If anyone lives in Devon and would like to offer a honing masterclass (I'd pay!) then count me in!
 
Thanks Paul.
Yes, I'm convinced that the width of the bevel is determined by the even-ness of the spine and the distance of the edge to the spine. This sets the geometry for the bevel and the bevel 'width' is irrelevant as long as it is consistent from toe to heel. Adding more pressure "to one bit" that doesn't make contact normally (to me) is not really helping (since the geometry is off).
I could be wrong here.
I'm experimenting with the Genco razor by setting the bevel directly on the DMT8c (360 grit) which will wear away a LOT of metal on the edge, but eventually I'll either be left with a nice even bevel or nothing left but the spine. :D
 
Erik, not sure what electrical tape you are using but I found the cheaper stuff to cause additional problems too.
I bought some "Scotch Super 88" at Jamie's recommendation - it makes a huge difference. It doesn't break down on the hone a provides a certain amount of cushion, makes the lap feel different)
 
Tall_Paul said:
Hi Erik

Sounds like you're experiencing the same problems as I have (which is encouraging).

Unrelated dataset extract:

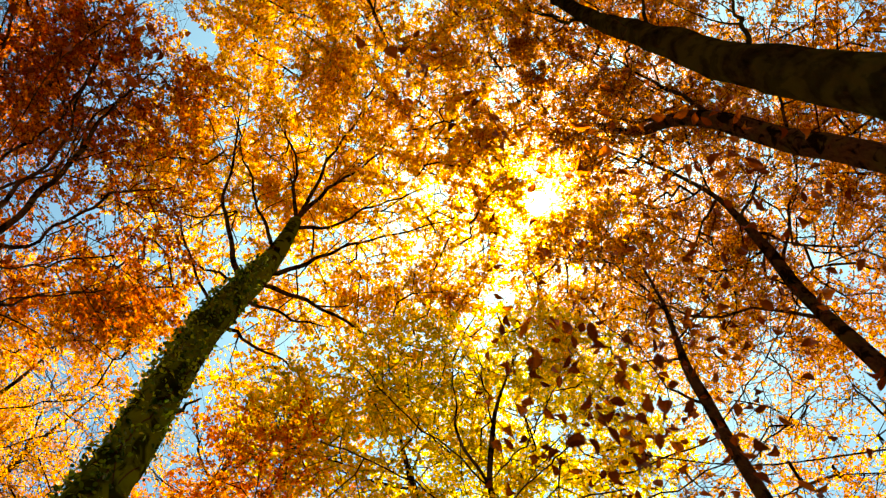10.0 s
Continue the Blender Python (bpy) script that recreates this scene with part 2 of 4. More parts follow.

I have a small bevel across the width of the blade and (on both the razors I've honed) it's practically non-existent by the heel.

I did wonder if it's because the razors I'm using weren't very good (they say made and ground in Sheffield on the tang and 'Full Hollow Ground' on the blade but there is no makers mark) so was going to try with a Joseph Allen.

But, as the problem is on both razors, I suspect it's down to my poor technique (possibly not enough pressure, I don't know how much you need to push).

I watched one of the Gsixguns videos on Youtube and I noticed that if he noticed an uneven bevel he returned to the stone and put more pressure on that bit to even the bevel up.

If anyone lives in Devon and would like to offer a honing masterclass (I'd pay!) then count me in!

If the heel is rounded then it wont make contact with the stone when the razor is laying flat. Start your stroke with the toe raised ever so slightly. It's often referred to as a rolling stroke.
 
Mr_Smartepants said:
Thanks Paul.
Yes, I'm convinced that the width of the bevel is determined by the even-ness of the spine and the distance of the edge to the spine. This sets the geometry for the bevel and the bevel 'width' is irrelevant as long as it is consistent from toe to heel. Adding more pressure "to one bit" that doesn't make contact normally (to me) is not really helping (since the geometry is off).

You don't need to be too bothered if the bevel width varies along it's length. There are lots of things that can interplay including a dodgy spine, undue spine wear, an edge that has been re-shaped, type of grind and grind accuracy.

The two main things that affect bevel width are ratio of spine width to blade width (geometry - this dictates the bevel angle) and type of grind - a full hollow will result in a narrower bevel than a near wedge. What then makes for a consistent bevel in a razor, is accuracy of the spine width and straightness plus a consistent grind.

As you can see a lot of things have to be right to end up with an aesthetically pleasing bevel - let alone one that shaves.